I grew up in Germany, in a Catholic family. To give you an impression on how religious my family is, my dad studied to become a priest, but later decided against that and have a family. We would go to church every Sunday and would pray daily. My first memory of hearing about the LGBT community was through a homophobic remark from my dad when we accidentally came across a pride event. In primary school, “gay” was used as a slur, even though most of us children did not even know what that actually meant.
Already in primary school I felt like I didn’t fit in with the other girls, as I liked climbing trees and didn’t like playing with barbies.

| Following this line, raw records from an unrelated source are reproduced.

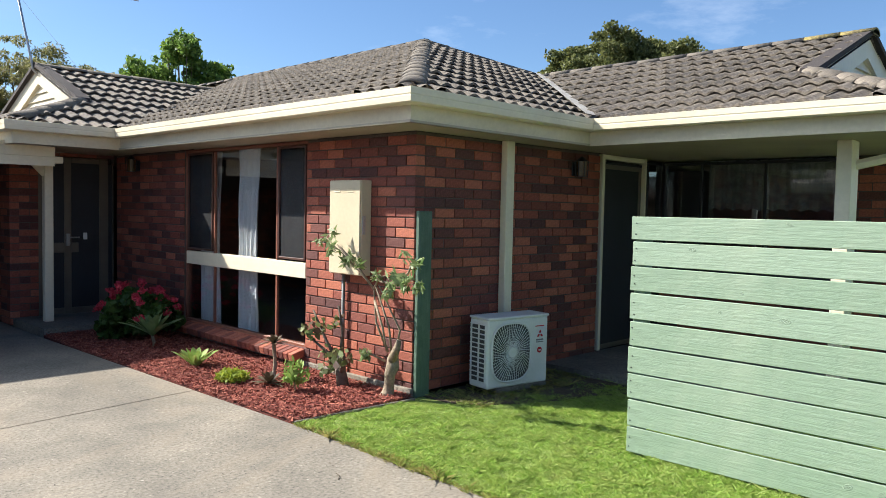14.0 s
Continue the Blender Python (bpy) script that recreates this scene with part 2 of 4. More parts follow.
fly.nodes["Principled BSDF"].inputs["Roughness"].default_value = 0.55
holes, weave = fly.nodes.new("ShaderNodeBsdfTransparent"), fly.nodes.new("ShaderNodeMixShader")
weave.inputs[0].default_value = 0.62
fly.links.new(holes.outputs[0], weave.inputs[1])
fly.links.new(fly.nodes["Principled BSDF"].outputs[0], weave.inputs[2])
fly.links.new(weave.outputs[0], fly.nodes["Material Output"].inputs[0])
screen_m = mat("black_screen_mesh", (0.028, 0.030, 0.035), (0.020, 0.022, 0.026), fine=200, rough=0.6, bump=0.2)
bronze_m = mat("bronze_aluminium", (0.16, 0.14, 0.11), (0.13, 0.11, 0.09), rough=0.4, metal=0.3, bump=0.02, grain=0.05)
black_m = mat("black_plastic", (0.018, 0.018, 0.02), rough=0.5, bump=0.05)
white_m = mat("white_enamel", (0.74, 0.75, 0.73), (0.69, 0.70, 0.68), rough=0.4, bump=0.02, grain=0.03, dirt=0.12, dirt_scale=4)
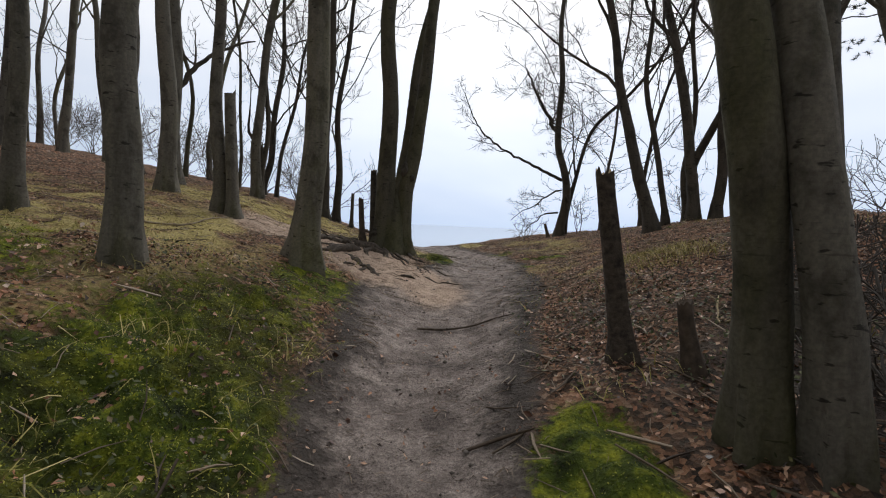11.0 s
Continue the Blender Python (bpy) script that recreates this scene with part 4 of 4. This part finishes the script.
fallen_branch(((0.14, 12.89), (0.5, 13.08), (0.82, 13.35), (1.39, 13.82), (1.9, 14.17), (2.1, 14.5), (2.57, 15.14)), 0.021, PALEWOOD, True)
fallen_branch(((1.07, 12.32), (1.51, 12.73)), 0.022, PALEWOOD)
fallen_branch(((0.97, 12.14), (0.88, 11.80)), 0.017, PALEWOOD)
fallen_branch(((0.88, 11.60), (1.02, 11.41), (1.27, 11.32)), 0.011, DEADWOOD)
fallen_branch(((2.95, 15.56), (3.41, 15.50), (3.27, 14.98)), 0.019, DEADWOOD)
fallen_branch(((0.67, 10.76), (0.98, 10.99)), 0.012, PALEWOOD)
fallen_branch(((2.69, 13.83), (2.82, 13.52)), 0.015, ROTTEN)
fallen_branch(((-1.56, 11.35), (-1.41, 11.50), (-1.26, 11.73)), 0.007, ROTTEN)
fallen_branch(((-1.26, 11.45), (-1.19, 11.38), (-1.08, 11.32)), 0.007, ROTTEN)
fallen_branch(((-1.80, 12.98), (-1.56, 13.33)), 0.006, ROTTEN)
fallen_branch(((-1.22, 12.24), (-0.92, 12.50)), 0.005, ROTTEN)
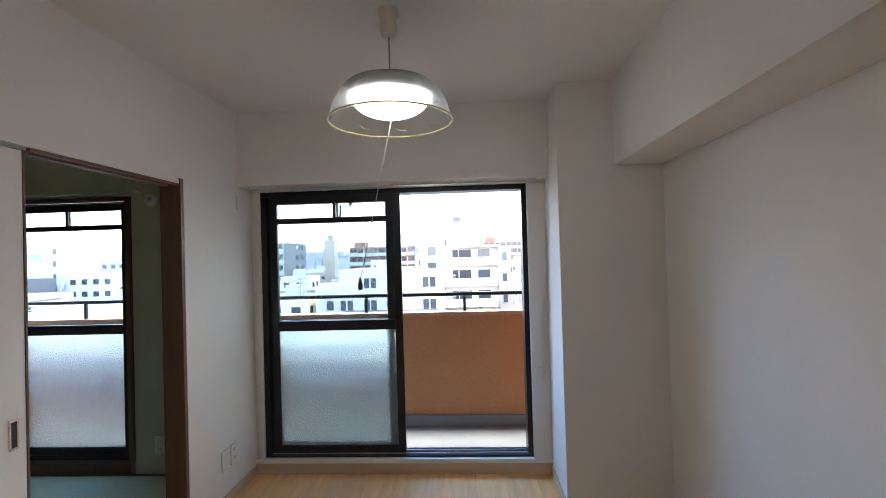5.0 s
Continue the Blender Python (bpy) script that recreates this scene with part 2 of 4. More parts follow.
M_TILE3 = mat("mossy roof tile", (0.15, 0.15, 0.14), 0.6, var=0.7, scale=4.0, rand=0.35, bump=0.1, bscale=30)
M_TILE2 = mat("dark roof tile", (0.085, 0.086, 0.09), 0.45, var=0.35, scale=1.5, rand=0.12, bump=0.1, bscale=30)
M_RIDGE = mat("ridge tile", (0.15, 0.155, 0.165), 0.45, var=0.3, scale=3)
M_SLATE = mat("slate sheet roof", (0.125, 0.118, 0.112), 0.9, var=0.25, spec=0.2, scale=0.9, rand=0.15, stretch=(1, 0.4, 1))
M_METAL = mat("dark metal roof", (0.10, 0.105, 0.115), 0.35, 0.3, var=0.12, scale=1.0)
M_RED = mat("rust red ridge", (0.35, 0.12, 0.08), 0.6, var=0.2)
M_CREAM = mat("cream render", (0.72, 0.61, 0.44), 0.9, var=0.07, scale=0.6, bump=0.1, bscale=20)
M_WHITEW = mat("white render", (0.57, 0.55, 0.53), 0.9, var=0.09, scale=0.4, bump=0.05, bscale=10)
M_PINKW = mat("pale grey render", (0.60, 0.54, 0.48), 0.9, var=0.09, scale=0.35)
M_GREYW = mat("grey siding", (0.43, 0.43, 0.44), 0.8, var=0.07, scale=0.6)
M_BLOCKG = mat("dark grey block wall", (0.17, 0.175, 0.19), 0.8, var=0.12, scale=0.3)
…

I also preferred to play catch instead of playing house or grown up. The girls thought I was weird, so I cut my hair short and thought I would fit in better by being like a boy. But of course, all the boys knew I was a girl with short hair and thought I was weird as well.
I felt like an outsider.
My early teens I spent trying to fit in with the girls, letting my hair grow long and trying to do feminine things. I realised that the thing that was “different” about me might be my sexuality when I was about your age – 13. It was a scary realisation and I didn’t talk to anybody about it, fearing rejection as I experienced it in primary school.
Some friends of mine and I really liked the Twilight movies and one day they argued whether they were in Team Jacob or Team Edward. My response to that was that I just couldn’t care less, so they asked me if I was in Team Bella. I felt caught and awkward and tried to change the topic, not responding to that question – in reality I definitely went to the cinemas to see Bella!

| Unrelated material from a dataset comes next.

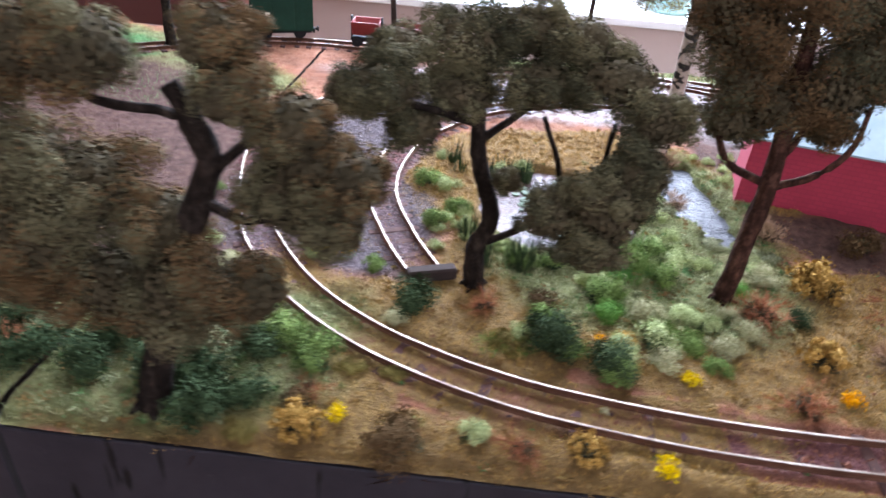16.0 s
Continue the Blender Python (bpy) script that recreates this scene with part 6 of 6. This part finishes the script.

In the last few years before graduating from school I found a friend group that talked openly about LGBT+ issues and some of them thought about possibly being part of the community themselves. It made me feel safer and more comfortable with my identity and I slowly came out to my friends, casually without sitting them down – I developed an expectation of either they will accept me, or they are not people I want to be friends with.
I started Uni in London and was in a relationship with a girl, I finally decided to come out to my dad after years of thinking about it. I knew I had a safe place in London, and I feared to see his reaction, so I decided to write him a letter and leave it on his pillow before I left for 3 months for London. I wanted to give him time to process it and accept me the way I am, but I was also fed up and just wanted to finally feel free and not like I’m hiding a big part of my identity from him.

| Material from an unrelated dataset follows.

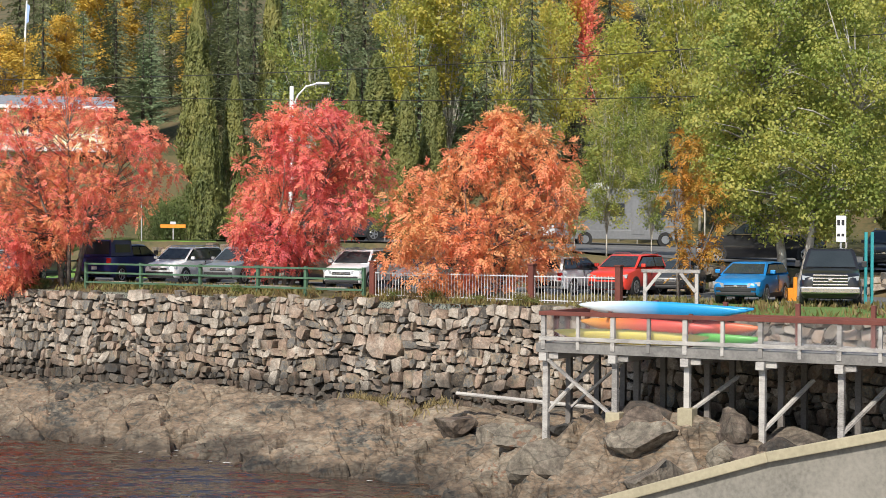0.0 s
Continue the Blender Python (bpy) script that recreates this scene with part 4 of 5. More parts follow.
kayak(3.45, 0.95, DECK + 1.08, 5.6, K_BLUE, "white and bright blue kayak on the rack's top", roll=-62, pitch=0.6)
kayak(3.5, 1.75, DECK + 1.06, 5.4, K_BLUE, "sky-blue kayak beside another on the top", roll=-40, pitch=0.6)
kayak(3.05, 0.75, DECK + 0.55, 4.5, K_ORANGE, "orange-red kayak on the rack's middle arms", roll=-58, pitch=1.2)
kayak(4.4, 1.4, DECK + 0.56, 4.3, K_RED, "red kayak on the rack's middle arms", roll=-55, pitch=1.5)
kayak(2.6, 0.55, DECK + 0.22, 5.2, K_YELLOW, "yellow kayak lying on the dock boards", roll=-50, pitch=0.6)
kayak(4.7, 1.1, DECK + 0.20, 4.0, K_GREEN, "bright green kayak lying on the dock boards", roll=-45, pitch=0.8)

# straw-coloured grass on a ledge at the wall's foot
rng = rg(8)
cen, alo, acr = [], [], []
for _ in range(800):
    s, q = (-7.2 if _ % 3 else -4.6) + rng.normal() * 0.55, abs(rng.normal()) * 0.35 + 0.25
    x, y = sv(s, lerp(s, WALL_V) - q)
    ln = rng.uniform(0.15, 0.42)
    cen.append((x, y, shore_z(s, q) + ln * 0.4))
    alo.append(np.array((rng.normal() * 0.4, rng.normal() * 0.4, 1.0)) * ln)
    acr.append((rng.normal() * 0.03, rng.normal() * 0.03, 0))
L_STRAW = leaf_material("straw grass", [(0.22, 0.17, 0.08), (0.33, 0.26, 0.12), (0.26, 0.23, 0.10)], 0.3)
tagged(quads("grass", np.array(cen), np.array(alo), np.array(acr), L_STRAW, None), "straw-coloured grass tuft at the wall's foot", "grass", kind="stuff")

# weathered pole lying along the wall's foot
bm = bmesh.new()
a, b = sv(-2.5, -1.6), sv(3.6, -1.9)
tube(bm, [(a[0], a[1], 2.55), (b[0], b[1], 2.42)], 0.07, 8)
tagged(part("pole", bm, M_GREYWOOD), "bleached timber pole lying along the wall's foot", "pole")

# ---------------------------------------------------------------- fences on the wall's crest
def fence(name, posts, d0, label, wood, rails, height, post_w=0.11, rail_mat=None):
    f = thing(name, Matrix(), label, "fence")
    tops = []
    for s in posts:
        x, y = sv(s, lerp(s, WALL_V) + d0)
        z = ground_at(x, y)
        tops.append(Vector((x, y, z)))
        part("post", boxed(-post_w / 2, post_w / 2, -post_w / 2, post_w / 2, -0.3, height, 0.008, pose(x, y, z, 0, 0, -36)), wood, f)
    for a, b in zip(tops, tops[1:]):
        for h in rails:
            o = Vector((-NX, -NY, 0)) * (post_w * 0.5 + 0.02)
            part("rail", beam(bmesh.new(), a + o + Vector((0, 0, h)), b + o + Vector((0, 0, h)), 0.045, 0.08, 0.006), rail_mat or wood, f)
    return f


fence("fence", [-25.06, -21.57, -18.0, -14.7, -12.1, -9.08], 1.2, "green painted three-rail timber fence along the wall", M_GREENWOOD, (0.30, 0.72, 1.12), 1.2, 0.13)
fence("fence", [-28.6 - 3.8 * k for k in range(20)][::-1], 4.0, "dark green timber rail fence on the bank", M_DKGREEN, (0.55, 1.08), 1.2, 0.12)

M_PICKET = plain("white enamelled bar", (0.6, 0.61, 0.62), 0.4)
f = thing("fence", Matrix(), "white metal picket fence between red-brown posts", "fence")
BROWN = [-8.61, -1.11, 2.62]
pts = []
for s in BROWN:
    x, y = sv(s, 1.2)
    z = ground_at(x, y)
    pts.append(Vector((x, y, z)))
    part("post", boxed(-0.11, 0.11, -0.11, 0.11, -0.3, 1.42, 0.015, pose(x, y, z, 0, 0, -36)), M_REDWOOD, f, "square red-brown timber post")
    part("post_cap", boxed(-0.14, 0.14, -0.14, 0.14, 1.42, 1.48, 0.015, pose(x, y, z, 0, 0, -36)), M_REDWOOD, f)
picket = None
for a, b in zip(pts, pts[1:]):
    for h in (0.12, 1.0):
        part("rail", beam(bmesh.new(), a + Vector((0, 0, h)), b + Vector((0, 0, h)), 0.03, 0.035), M_PICKET, f)
    n = int((b - a).length / 0.14)
    for k in range(1, n):
        p = a.lerp(b, k / n)
        if picket is None:
            ob = part("picket", boxed(-0.008, 0.008, -0.008, 0.008, 0.02, 1.06), M_PICKET, f)
            picket = ob.data
        else:
            ob = new("picket", picket)
            ob.parent = f
        ob.matrix_world = pose(p.x, p.y, p.z, 0, 0, -36)

# timber gate frame above the dock
gate = thing("gate_frame", pose(7.9, 61.6, 5.62, 0, 0, -25), "weathered grey timber frame with corner braces", "frame")
for sx in (-1, 1):
    part("post", boxed(sx * 0.93 - 0.06, sx * 0.93 + 0.06, -0.06, 0.06, -0.1, 1.5, 0.008), M_GREYWOOD, gate)
    part("brace", beam(bmesh.new(), (sx * 0.90, -0.07, 0.78), (sx * 0.36, -0.07, 1.42), 0.05, 0.11, 0.006), M_GREYWOOD, gate)
part("lintel", boxed(-1.05, 1.05, -0.09, 0.05, 1.42, 1.54, 0.008), M_GREYWOOD, gate)

# ---------------------------------------------------------------- vehicles
def loft(bm, sections):
    rings = [[bm.verts.new(p) for p in s] for s in sections]
    n = len(rings[0])
    for a, b in zip(rings, rings[1:]):
        for k in range(n):
            bm.faces.new((a[k], b[k], b[(k + 1) % n], a[(k + 1) % n]))
    bm.faces.new(rings[0])
    bm.faces.new(rings[-1][::-1])
    return bm


def creased(ob, degrees=32):
    """Smooth panels with creases between them."""
    ob.data.polygons.foreach_set("use_smooth", [True] * len(ob.data.polygons))
    ob.data.set_sharp_from_angle(angle=radians(degrees))
    return ob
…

To my surprise, he sent me a text message right after, saying that he loved me no matter what – I was relieved.
For years I thought I was gay – but a couple of months ago I met a guy at my Uni and realised that might not be the case. Labels are there to empower you, but I personally feel trapped by them. Therefore, I don’t like to label myself other than part of the LGBT+ community. Sometimes people have difficulties accepting that and just want to put a label on me. I want you to know that it is your decision how you present yourself and how you label yourself. Do what makes you feel comfortable – if that’s labeling yourself and fitting into stereotypes then go for it, but it’s not the only way to be LGBT+.